The data below holds a line containing "scene.camera, scene.frame_end = cam, frame(seconds)" and a line containing "q.make_compatible(carried.rotation_quaternion)"; please quote exactly those two lines and every line between them, and nothing else.

Supplied material -
● ● ● ●

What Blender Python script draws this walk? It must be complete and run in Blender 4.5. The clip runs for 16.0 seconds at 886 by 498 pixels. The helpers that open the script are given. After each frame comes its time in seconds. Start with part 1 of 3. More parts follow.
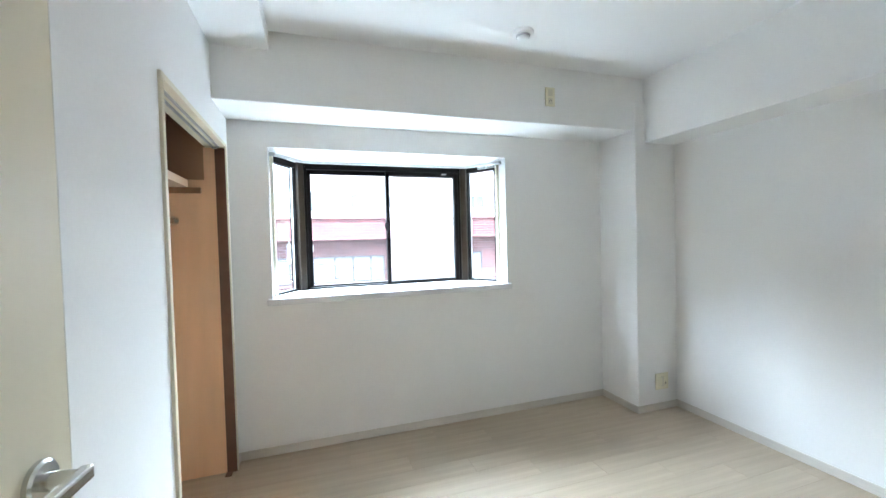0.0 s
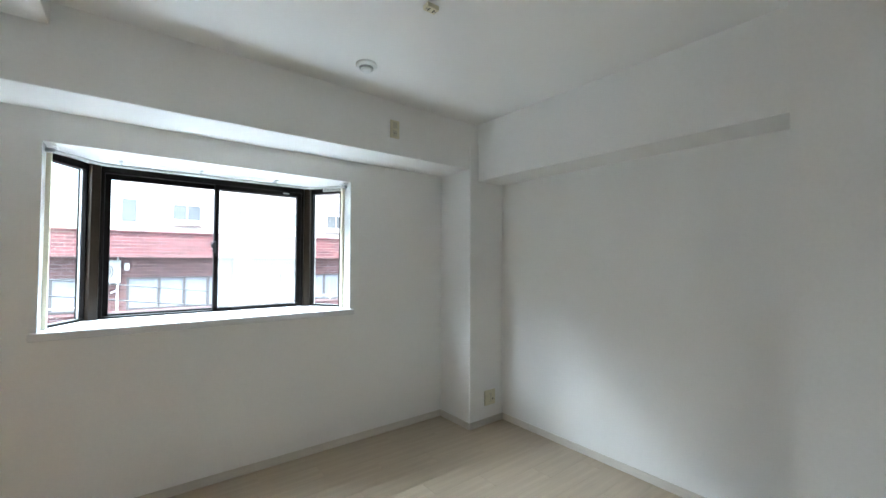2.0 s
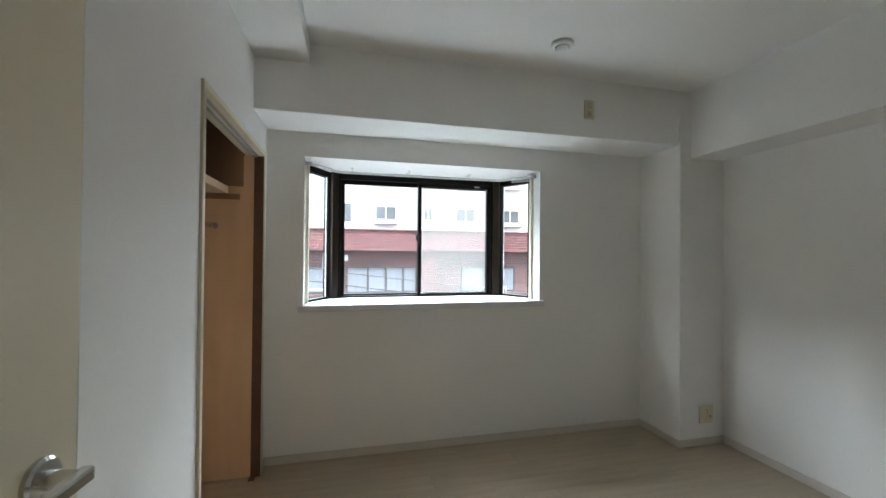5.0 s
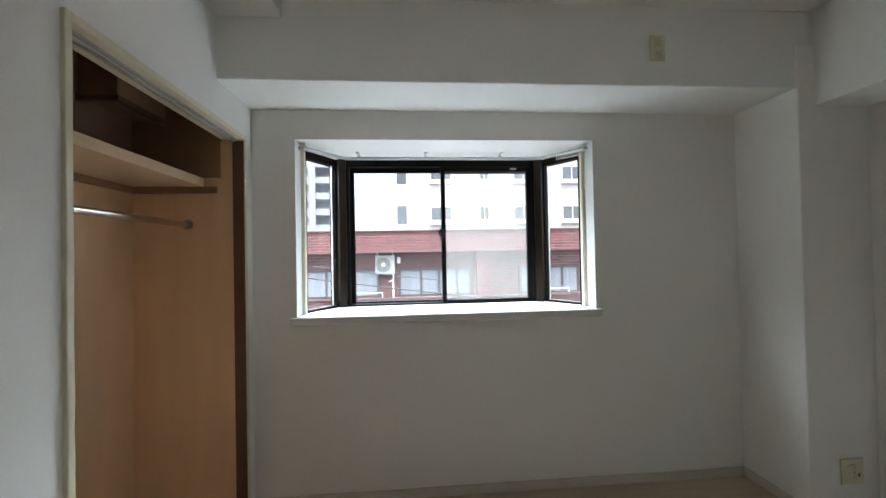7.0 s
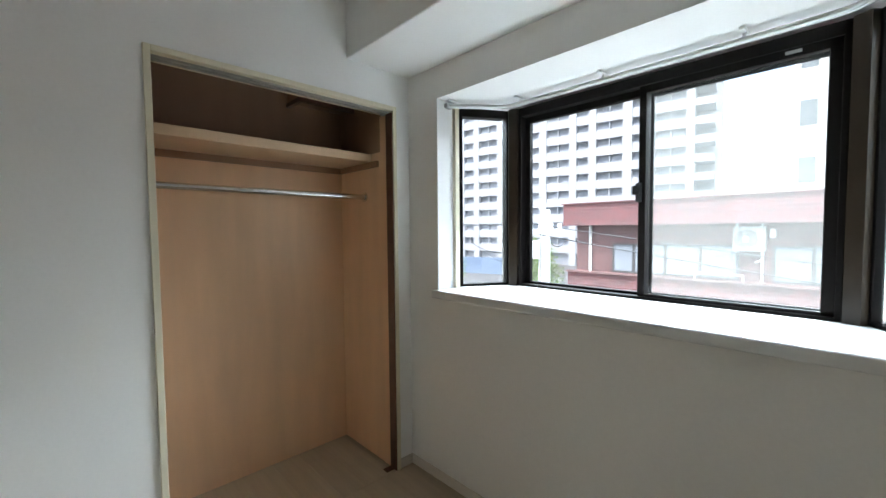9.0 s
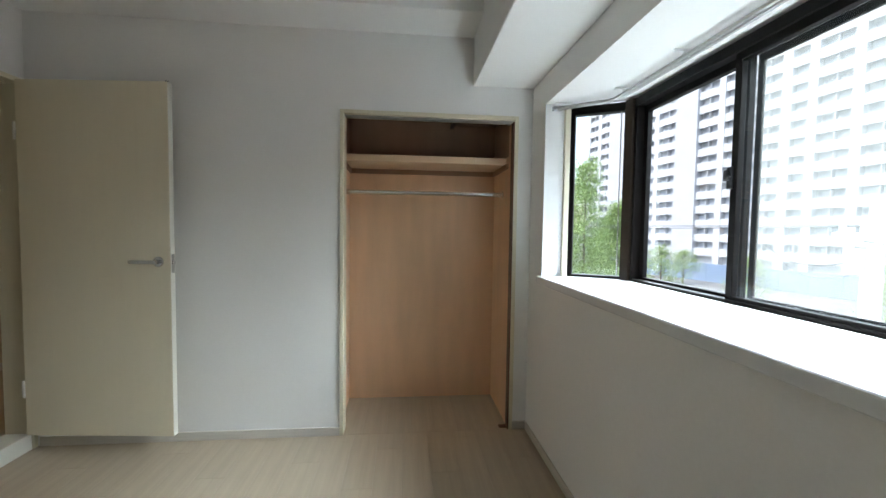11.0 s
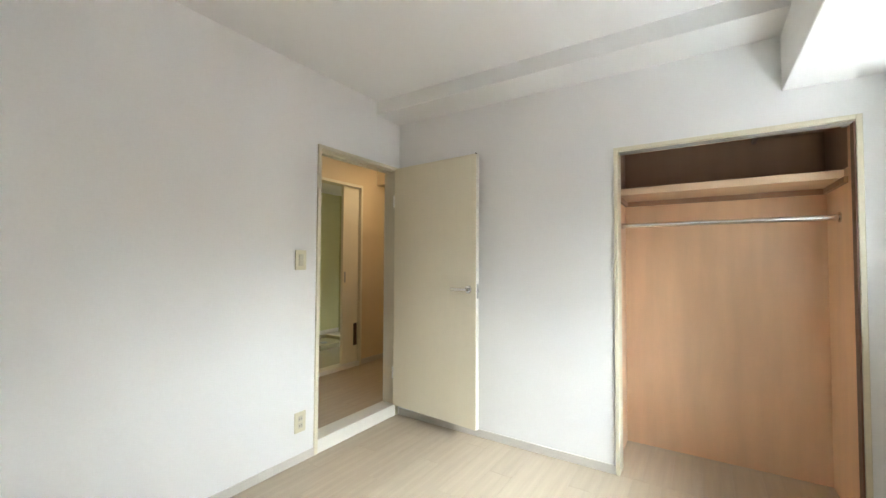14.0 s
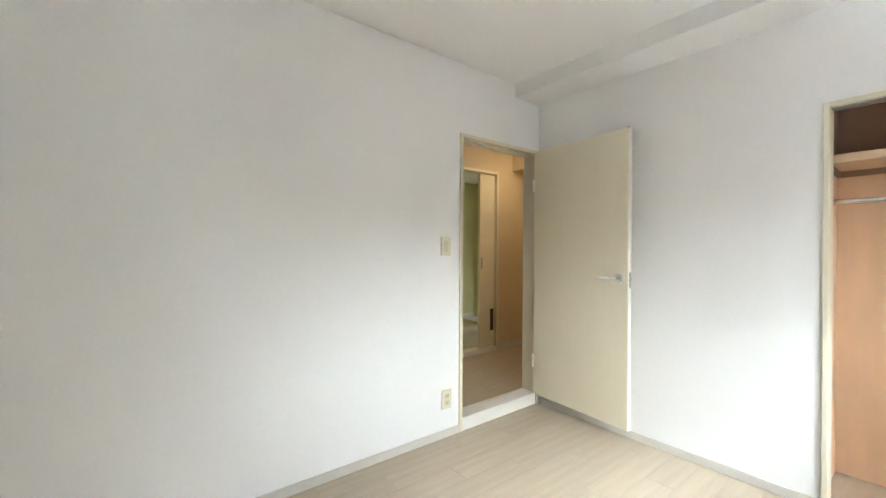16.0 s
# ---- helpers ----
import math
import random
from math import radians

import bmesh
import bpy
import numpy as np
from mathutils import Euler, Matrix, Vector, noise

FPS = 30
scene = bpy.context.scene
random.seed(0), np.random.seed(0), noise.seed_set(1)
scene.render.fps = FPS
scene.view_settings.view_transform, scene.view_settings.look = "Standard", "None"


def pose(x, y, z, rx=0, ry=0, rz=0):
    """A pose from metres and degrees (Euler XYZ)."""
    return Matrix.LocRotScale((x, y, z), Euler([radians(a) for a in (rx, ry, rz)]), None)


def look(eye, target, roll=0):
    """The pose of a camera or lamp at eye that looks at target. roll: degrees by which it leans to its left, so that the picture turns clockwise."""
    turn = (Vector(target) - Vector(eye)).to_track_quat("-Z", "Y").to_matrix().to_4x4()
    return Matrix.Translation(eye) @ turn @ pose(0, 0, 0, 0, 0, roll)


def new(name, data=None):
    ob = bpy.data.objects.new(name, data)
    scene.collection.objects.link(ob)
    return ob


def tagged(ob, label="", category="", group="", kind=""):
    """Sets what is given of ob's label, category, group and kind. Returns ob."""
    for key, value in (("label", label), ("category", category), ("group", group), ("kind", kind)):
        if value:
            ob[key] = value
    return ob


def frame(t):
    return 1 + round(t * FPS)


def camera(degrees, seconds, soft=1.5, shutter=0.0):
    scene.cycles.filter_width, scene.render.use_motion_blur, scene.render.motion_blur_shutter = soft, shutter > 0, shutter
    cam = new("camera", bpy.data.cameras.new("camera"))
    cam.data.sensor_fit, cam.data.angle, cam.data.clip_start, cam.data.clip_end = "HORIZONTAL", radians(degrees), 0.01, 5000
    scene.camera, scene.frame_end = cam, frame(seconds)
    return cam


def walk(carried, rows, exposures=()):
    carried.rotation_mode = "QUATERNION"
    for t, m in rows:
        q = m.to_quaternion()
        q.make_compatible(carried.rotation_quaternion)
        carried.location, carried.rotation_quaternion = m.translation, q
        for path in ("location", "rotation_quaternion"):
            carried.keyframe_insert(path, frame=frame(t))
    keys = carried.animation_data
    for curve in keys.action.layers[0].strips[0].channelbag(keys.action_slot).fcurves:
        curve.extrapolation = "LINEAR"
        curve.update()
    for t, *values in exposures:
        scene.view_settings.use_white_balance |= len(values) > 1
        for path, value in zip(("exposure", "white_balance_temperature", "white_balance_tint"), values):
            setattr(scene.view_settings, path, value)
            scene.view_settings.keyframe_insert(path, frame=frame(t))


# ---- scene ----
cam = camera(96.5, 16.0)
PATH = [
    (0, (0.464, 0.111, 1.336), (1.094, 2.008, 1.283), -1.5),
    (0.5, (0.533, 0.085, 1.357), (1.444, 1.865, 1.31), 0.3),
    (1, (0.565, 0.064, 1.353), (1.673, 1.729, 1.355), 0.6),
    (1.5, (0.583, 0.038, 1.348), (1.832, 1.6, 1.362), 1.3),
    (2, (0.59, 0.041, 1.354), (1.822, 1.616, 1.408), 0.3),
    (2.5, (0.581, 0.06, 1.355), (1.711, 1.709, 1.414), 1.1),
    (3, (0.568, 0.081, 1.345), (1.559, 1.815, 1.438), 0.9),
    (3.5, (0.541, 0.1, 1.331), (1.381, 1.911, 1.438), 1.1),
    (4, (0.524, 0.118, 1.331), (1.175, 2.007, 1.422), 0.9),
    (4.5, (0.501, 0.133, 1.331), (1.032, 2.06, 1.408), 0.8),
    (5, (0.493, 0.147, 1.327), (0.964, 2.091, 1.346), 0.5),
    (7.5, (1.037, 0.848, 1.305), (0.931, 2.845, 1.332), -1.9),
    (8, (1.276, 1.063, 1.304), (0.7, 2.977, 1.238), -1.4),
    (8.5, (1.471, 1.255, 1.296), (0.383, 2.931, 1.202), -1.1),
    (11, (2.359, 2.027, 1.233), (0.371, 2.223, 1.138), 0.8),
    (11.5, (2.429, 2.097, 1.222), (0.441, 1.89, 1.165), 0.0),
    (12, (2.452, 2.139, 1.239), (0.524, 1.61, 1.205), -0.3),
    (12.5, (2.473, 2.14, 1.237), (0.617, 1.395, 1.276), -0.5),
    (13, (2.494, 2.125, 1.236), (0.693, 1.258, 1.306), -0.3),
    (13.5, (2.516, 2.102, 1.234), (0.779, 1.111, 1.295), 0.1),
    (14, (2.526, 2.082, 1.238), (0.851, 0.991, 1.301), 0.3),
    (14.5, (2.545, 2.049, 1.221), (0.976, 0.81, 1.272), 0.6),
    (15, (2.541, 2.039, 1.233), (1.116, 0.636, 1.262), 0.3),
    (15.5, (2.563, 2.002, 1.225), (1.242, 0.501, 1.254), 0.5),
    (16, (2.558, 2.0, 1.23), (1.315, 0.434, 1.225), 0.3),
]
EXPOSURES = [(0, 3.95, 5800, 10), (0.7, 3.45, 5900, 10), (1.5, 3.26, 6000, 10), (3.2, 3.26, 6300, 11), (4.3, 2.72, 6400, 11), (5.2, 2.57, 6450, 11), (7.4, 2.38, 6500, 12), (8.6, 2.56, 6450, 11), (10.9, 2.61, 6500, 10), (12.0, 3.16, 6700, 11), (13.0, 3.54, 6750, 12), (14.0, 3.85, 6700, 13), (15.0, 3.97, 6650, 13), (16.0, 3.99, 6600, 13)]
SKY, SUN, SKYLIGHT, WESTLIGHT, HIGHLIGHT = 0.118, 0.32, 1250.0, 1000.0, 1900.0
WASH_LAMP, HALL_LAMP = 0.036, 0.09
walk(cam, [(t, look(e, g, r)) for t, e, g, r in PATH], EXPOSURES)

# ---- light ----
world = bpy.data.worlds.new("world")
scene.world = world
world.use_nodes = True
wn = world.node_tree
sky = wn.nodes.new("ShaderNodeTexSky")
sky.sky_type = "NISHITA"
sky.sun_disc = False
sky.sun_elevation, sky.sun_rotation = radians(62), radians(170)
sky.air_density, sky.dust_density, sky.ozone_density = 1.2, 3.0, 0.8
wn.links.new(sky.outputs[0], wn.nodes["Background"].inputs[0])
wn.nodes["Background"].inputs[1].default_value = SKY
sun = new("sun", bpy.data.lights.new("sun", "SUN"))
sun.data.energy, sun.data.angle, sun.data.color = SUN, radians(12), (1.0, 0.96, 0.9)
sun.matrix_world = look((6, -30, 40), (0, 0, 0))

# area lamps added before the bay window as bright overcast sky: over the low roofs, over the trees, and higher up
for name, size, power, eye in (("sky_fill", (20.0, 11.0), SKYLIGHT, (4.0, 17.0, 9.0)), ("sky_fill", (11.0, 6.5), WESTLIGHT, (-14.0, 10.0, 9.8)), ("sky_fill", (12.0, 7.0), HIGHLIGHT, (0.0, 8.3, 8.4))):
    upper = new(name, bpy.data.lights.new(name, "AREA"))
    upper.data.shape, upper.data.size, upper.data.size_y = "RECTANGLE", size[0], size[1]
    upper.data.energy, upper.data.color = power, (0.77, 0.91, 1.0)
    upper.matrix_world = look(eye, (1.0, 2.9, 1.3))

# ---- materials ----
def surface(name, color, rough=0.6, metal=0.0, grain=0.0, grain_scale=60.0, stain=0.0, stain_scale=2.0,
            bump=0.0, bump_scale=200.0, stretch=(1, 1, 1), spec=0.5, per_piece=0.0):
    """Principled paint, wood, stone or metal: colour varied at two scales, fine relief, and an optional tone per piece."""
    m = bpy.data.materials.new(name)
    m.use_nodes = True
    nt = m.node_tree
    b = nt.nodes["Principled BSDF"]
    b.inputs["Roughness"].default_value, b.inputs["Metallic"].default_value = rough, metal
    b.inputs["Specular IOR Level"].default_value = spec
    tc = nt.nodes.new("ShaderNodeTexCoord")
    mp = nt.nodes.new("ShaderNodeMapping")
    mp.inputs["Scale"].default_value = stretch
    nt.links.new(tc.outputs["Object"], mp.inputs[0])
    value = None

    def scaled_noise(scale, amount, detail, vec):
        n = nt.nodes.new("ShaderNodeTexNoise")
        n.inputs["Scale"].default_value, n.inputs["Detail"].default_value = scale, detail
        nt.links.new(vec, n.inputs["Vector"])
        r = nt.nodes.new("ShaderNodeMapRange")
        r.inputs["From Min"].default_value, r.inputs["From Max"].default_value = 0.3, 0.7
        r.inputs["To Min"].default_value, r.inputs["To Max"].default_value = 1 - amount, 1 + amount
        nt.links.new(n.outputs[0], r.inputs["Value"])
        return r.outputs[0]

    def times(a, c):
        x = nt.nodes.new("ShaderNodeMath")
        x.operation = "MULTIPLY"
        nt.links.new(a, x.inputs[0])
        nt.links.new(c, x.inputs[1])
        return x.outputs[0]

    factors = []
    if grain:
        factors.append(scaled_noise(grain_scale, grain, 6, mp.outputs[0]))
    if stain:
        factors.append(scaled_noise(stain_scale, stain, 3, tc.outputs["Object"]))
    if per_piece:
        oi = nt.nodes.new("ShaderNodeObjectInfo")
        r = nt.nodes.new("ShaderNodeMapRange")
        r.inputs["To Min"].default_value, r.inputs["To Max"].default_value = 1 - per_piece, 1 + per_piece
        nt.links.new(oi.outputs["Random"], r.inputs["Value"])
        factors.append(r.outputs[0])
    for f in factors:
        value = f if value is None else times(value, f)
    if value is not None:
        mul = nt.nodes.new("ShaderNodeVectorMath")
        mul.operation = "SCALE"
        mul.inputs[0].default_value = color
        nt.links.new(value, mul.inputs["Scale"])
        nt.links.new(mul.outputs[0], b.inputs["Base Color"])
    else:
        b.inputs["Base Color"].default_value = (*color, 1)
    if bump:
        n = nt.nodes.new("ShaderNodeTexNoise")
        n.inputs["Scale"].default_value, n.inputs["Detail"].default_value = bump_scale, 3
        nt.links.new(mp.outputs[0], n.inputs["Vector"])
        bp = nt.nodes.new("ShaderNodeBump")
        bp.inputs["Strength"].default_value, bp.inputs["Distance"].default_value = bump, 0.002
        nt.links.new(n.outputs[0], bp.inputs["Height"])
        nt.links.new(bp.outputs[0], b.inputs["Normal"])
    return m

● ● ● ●

The output -
    scene.camera, scene.frame_end = cam, frame(seconds)
    return cam


def walk(carried, rows, exposures=()):
    carried.rotation_mode = "QUATERNION"
    for t, m in rows:
        q = m.to_quaternion()
        q.make_compatible(carried.rotation_quaternion)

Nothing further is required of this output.